When Text-to-Video Delivers Better Creative Results
Text-to-video excels when you need conceptual exploration* rather than visual continuity. Models like **Sora**, **Runway Gen-3**, and *Kling relies heavily on prompt-driven latent diffusion to invent motion, environments, and framing from scratch.
Use text-to-video when:
- You’re ideating scenes, styles, or storyboards
- Visual identity is flexible
- Motion design matters more than character fidelity
From a technical standpoint, text-only prompts allow the model to fully sample the latent space without being anchored to a reference frame. This increases creative entropy and often produces more dynamic camera motion and lighting.
Key advantages:
- Better global motion synthesis
- More cinematic camera paths
- Stronger style transfer
To improve results:
- Use temporal language (e.g., “slow dolly-in,” “handheld camera shake”)
- Lock motion behavior using scheduler choices (Euler A vs DPM++ in ComfyUI)
- Maintain seed parity across iterations to refine outputs instead of resetting creativity
Text-to-video breaks down when the model must remember what something looked like across frames. That’s not a prompting problem, it’s a consistency problem.
When Image-to-Video Is Essential for Consistency
If your video includes a recurring character, product, or environment, image-to-video is non-negotiable.

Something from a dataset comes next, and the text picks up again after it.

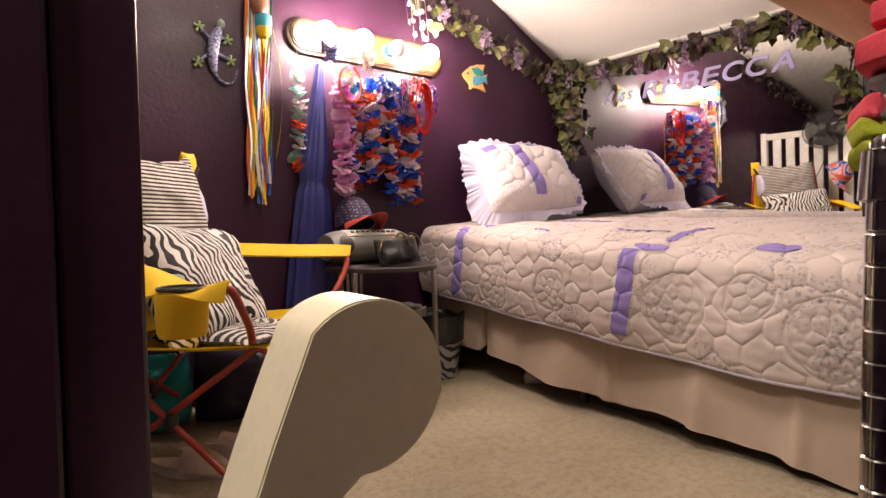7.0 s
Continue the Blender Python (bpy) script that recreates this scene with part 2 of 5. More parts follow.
def quilt_cloth(name, ground, speck, amount=0.5, rough=0.85):
    m, nt, b = shader(name, rough)
    v = coords(nt)
    patch = noise_tex(nt, v, 6.5, 2, 0.4)
    tiny = noise_tex(nt, v, 95, 2, 0.5)
    where = ramp(nt, patch.outputs["Fac"], [(0.50, (0, 0, 0)), (0.58, (amount,) * 3)])
    dots = ramp(nt, tiny.outputs["Fac"], [(0.52, (0, 0, 0)), (0.62, (1, 1, 1))])
    col = mixed(nt, mixed(nt, 1.0, where, dots, "MULTIPLY"), ground, speck)
    weave(nt, b, v, col, 600, 0.2, 5, 0.12)
    return m


def emitter(name, tint, power):
    m, nt, b = shader(name, 0.3)
    b.inputs["Base Color"].default_value = (1, 1, 1, 1)
    b.inputs["Emission Color"].default_value = (*tint, 1)
    b.inputs["Emission Strength"].default_value = power
    return m


PURPLE = wall_paint()
TRIM_DARK = plain("dark_plum_gloss_paint", (0.045, 0.014, 0.038), 0.32, grain=90, bump=0.12)
CARPET = carpet_pile()
CEILING = plain("off_white_ceiling_paint", (0.78, 0.76, 0.71), 0.9, grain=120, bump=0.3, wash=2, amount=0.06)
WHITE_PAINT = plain("white_gloss_paint", (0.78, 0.76, 0.70), 0.4, grain=60, bump=0.08, amount=0.06)
CREAM_PAINT = plain("cream_gloss_paint", (0.77, 0.70, 0.53), 0.42, grain=70, bump=0.12, wash=6, amount=0.08)
PLASTIC_WHITE = plain("white_plastic", (0.75, 0.73, 0.68), 0.45, grain=60, bump=0.05, amount=0.05)
QUILT = quilt_cloth("pale_lilac_quilt_cotton", (0.60, 0.52, 0.50), (0.30, 0.27, 0.31), 0.8)
QUILT_PRINT = quilt_cloth("grey_floral_quilt_print", (0.55, 0.48, 0.46), (0.24, 0.22, 0.25), 0.75)
QUILT_WHITE = quilt_cloth("white_floral_pillow_cotton", (0.69, 0.63, 0.64), (0.38, 0.39, 0.48), 0.6)
LILAC = plain("lilac_applique_cotton", (0.28, 0.21, 0.55), 0.85, wash=20)
RUFFLE = plain("pale_lavender_ruffle_cotton", (0.61, 0.575, 0.74), 0.85, amount=0.1)
SKIRT = plain("taupe_bed_skirt_cotton", (0.47, 0.37, 0.295), 0.9, grain=700, wash=6, amount=0.12)
MATTRESS = plain("off_white_ticking", (0.6, 0.56, 0.5), 0.9)
YELLOW = plain("bright_yellow_canvas", (0.86, 0.55, 0.004), 0.75, grain=900, bump=0.35, wash=7, amount=0.16)
RED_TUBE = plain("red_painted_steel", (0.42, 0.045, 0.03), 0.35, grain=60, bump=0.05)
BLACK_PLASTIC = plain("black_plastic", (0.018, 0.017, 0.018), 0.4, grain=80, bump=0.08)
BLACK_CLOTH = plain("black_leatherette", (0.014, 0.013, 0.014), 0.42, grain=160, bump=0.5)
CHROME = glossy("chromed_steel", (0.58, 0.56, 0.55), 0.15, 1.0)
DARK_STEEL = plain("brushed_steel", (0.42, 0.39, 0.37), 0.34, 1.0, grain=300, bump=0.04, wash=14, amount=0.10)
ZEBRA = zebra("zebra_print_cotton", 17.5, (0, 37, -34), fan=0.24, dark=0.44)
ZEBRA_PAD = zebra("zebra_print_seat_pad", 17.0, (0, 0, 58), (0.66, 0.62, 0.58), fan=0.16, dark=0.54)
ZEBRA_BIN = zebra("zebra_print_plastic", 12.0, (0, 70, 0), (0.45, 0.44, 0.43), 0.3)
STRIPES = stripes("brown_and_white_striped_jersey", "Z", 0.0112, (0.045, 0.027, 0.025), (0.72, 0.68, 0.62), 0.5)
DYE_RED, DYE_PALE, DYE_BLUE = (0.68, 0.09, 0.05), (0.74, 0.62, 0.62), (0.03, 0.07, 0.38)
TIE_DYE = tie_dye("red_white_blue_tie_dye_cotton", 8.6, [(0.0, DYE_RED), (0.08, DYE_PALE), (0.14, DYE_RED), (0.24, DYE_RED), (0.30, DYE_PALE), (0.36, DYE_BLUE), (0.44, DYE_BLUE), (0.50, DYE_PALE), (0.56, DYE_RED), (0.74, DYE_RED), (0.82, DYE_PALE), (0.92, DYE_BLUE)])
NAVY = plain("navy_satin", (0.025, 0.029, 0.185), 0.45, grain=500, wash=12, amount=0.25)
NAVY_BAG = plain("deep_violet_nylon", (0.022, 0.014, 0.05), 0.5)
TEAL = plain("teal_fleece", (0.012, 0.26, 0.29), 0.9, grain=250, bump=0.8)
BRASS_WOOD = wood("golden_oak", (0.13, 0.055, 0.016), (0.22, 0.11, 0.038))
PINE = wood("pale_pine", (0.52, 0.34, 0.17), (0.66, 0.46, 0.26), (3, 24, 24), 0.5)
DARK_WOOD = wood("dark_walnut_edge", (0.05, 0.025, 0.012), (0.10, 0.05, 0.025))
MIRROR = glossy("silvered_mirror", (0.86, 0.86, 0.85), 0.012, 1.0)
GOLD = glossy("gilded_metal", (0.65, 0.42, 0.12), 0.25, 1.0)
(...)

Image reference constrains the latent space using visual conditioning*, drastically improving **latent consistency** across frames. Tools like **Runway Image-to-Video**, **Kling Motion Brush**, and *ComfyUI with ControlNet or IP-Adapter excel here.
Use image-to-video when:
- Character identity must stay stable
- Brand visuals must remain on-model
- You need predictable framing or wardrobe
Technically, the reference image acts as a high-weight embedding that the model cannot easily drift away from. This reduces artifacts like face morphing, outfit changes, or geometry collapse.
Best practices:
- Use high-resolution, front-facing reference images
- Avoid over-descriptive prompts that conflict with the image
- In ComfyUI, tune conditioning strength* and *CFG scale to prevent overfitting
The tradeoff? You lose some creative freedom. Motion becomes more conservative because the model prioritizes identity preservation over exploration.

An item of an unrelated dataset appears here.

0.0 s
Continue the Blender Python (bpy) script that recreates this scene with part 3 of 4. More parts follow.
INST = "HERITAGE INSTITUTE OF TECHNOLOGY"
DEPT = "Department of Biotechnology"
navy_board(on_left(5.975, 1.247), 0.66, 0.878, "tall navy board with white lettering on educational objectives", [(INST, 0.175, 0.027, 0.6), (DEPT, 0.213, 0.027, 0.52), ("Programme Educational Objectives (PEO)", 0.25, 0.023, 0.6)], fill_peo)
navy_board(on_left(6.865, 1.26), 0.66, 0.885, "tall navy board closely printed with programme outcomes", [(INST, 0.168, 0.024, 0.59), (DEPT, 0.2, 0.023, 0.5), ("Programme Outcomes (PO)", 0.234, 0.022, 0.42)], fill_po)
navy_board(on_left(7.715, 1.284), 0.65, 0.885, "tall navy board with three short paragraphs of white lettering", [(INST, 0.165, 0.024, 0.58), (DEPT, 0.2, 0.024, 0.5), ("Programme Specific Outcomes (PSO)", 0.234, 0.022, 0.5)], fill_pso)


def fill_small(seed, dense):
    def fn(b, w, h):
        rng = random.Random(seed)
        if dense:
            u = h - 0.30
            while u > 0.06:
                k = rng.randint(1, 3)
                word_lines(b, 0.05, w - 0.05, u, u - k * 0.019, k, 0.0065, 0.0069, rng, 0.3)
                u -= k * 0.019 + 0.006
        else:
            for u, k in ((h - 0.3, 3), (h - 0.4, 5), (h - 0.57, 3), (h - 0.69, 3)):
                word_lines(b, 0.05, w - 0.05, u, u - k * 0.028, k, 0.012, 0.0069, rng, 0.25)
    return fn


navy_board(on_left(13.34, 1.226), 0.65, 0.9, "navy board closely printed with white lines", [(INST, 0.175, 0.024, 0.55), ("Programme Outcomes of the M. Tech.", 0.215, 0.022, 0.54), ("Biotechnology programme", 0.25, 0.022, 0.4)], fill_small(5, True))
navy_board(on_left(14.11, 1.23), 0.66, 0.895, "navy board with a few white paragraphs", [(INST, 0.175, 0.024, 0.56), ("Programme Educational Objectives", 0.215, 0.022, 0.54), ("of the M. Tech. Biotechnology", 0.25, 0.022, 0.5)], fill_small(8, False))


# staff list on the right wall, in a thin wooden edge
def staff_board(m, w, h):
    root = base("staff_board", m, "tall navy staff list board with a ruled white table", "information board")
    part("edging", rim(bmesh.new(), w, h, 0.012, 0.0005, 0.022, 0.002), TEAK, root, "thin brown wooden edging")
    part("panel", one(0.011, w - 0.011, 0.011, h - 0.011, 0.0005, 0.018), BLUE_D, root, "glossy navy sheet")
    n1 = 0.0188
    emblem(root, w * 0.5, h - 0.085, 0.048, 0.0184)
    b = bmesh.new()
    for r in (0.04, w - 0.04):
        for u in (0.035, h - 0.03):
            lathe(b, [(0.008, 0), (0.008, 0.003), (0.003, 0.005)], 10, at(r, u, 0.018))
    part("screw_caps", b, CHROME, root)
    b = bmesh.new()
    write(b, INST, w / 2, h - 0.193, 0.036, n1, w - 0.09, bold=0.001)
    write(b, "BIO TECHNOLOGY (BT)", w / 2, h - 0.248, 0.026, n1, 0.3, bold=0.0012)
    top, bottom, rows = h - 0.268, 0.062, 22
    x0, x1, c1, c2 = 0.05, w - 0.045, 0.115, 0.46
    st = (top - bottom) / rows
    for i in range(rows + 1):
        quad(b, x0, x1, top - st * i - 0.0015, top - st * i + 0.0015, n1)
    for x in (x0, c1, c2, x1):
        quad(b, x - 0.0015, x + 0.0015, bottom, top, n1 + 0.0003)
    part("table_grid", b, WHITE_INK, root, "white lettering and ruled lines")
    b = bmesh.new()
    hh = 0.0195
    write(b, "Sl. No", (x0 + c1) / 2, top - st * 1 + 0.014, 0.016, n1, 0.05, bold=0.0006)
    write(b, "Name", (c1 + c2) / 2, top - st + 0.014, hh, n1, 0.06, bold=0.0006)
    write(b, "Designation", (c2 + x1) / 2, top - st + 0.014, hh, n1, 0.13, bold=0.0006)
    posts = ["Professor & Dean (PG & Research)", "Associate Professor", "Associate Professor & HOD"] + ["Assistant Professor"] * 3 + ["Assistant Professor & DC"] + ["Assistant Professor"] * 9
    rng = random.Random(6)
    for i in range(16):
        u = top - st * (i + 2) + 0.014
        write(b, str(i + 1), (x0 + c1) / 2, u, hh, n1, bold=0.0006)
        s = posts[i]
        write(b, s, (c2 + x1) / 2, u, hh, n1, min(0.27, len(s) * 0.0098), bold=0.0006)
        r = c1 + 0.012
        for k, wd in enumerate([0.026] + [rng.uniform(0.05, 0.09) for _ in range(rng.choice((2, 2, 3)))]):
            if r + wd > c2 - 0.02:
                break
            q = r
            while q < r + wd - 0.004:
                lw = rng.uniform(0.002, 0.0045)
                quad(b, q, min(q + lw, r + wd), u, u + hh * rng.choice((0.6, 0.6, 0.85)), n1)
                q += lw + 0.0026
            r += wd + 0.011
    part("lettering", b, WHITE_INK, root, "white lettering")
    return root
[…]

The Hybrid Workflow: Combining Text and Images for Maximum Control
Advanced creators don’t choose between text or images, they stack them.
The hybrid approach combines:
- Image reference for identity and composition
- Text prompts for motion, mood, and narrative
This is the dominant workflow in ComfyUI pipelines and increasingly supported in tools like Runway and Kling.
Example hybrid pipeline:
1. Start with a clean character reference (or keyframe)
2. Apply motion via text (“cinematic walk cycle, shallow depth of field”)
3. Lock seeds for iterative refinement
4. Adjust schedulers to balance smoothness vs sharpness
This approach gives you:
- Stable characters
- Directed motion
- Repeatable results across scenes
If you’re producing multi-shot sequences, hybrid control is the only scalable solution. Text-only won’t stay consistent. Image-only won’t feel cinematic.
Final Rule of Thumb
- Text-to-video = imagination and exploration
- Image-to-video = consistency and control
- Hybrid = professional-grade output
Your model isn’t broken. Your input strategy is.
Frequently Asked Questions
Q: Can text-to-video ever achieve strong character consistency?
A: Not reliably. Without image conditioning or embeddings, most models will drift over time due to latent variance. Consistency requires visual anchors.
Q: Does image-to-video reduce creativity?
A: It reduces visual entropy but increases control. You can reintroduce creativity through motion prompts, scheduler selection, and CFG tuning.
Q: Which tools are best for hybrid workflows?
A: ComfyUI offers the most control with ControlNet and IP-Adapter. Runway and Kling provide simplified hybrid options for faster iteration.
Q: Why does seed parity matter in AI video?
A: Seed parity allows controlled iteration. Changing prompts while keeping the same seed helps refine outputs instead of restarting generation from scratch.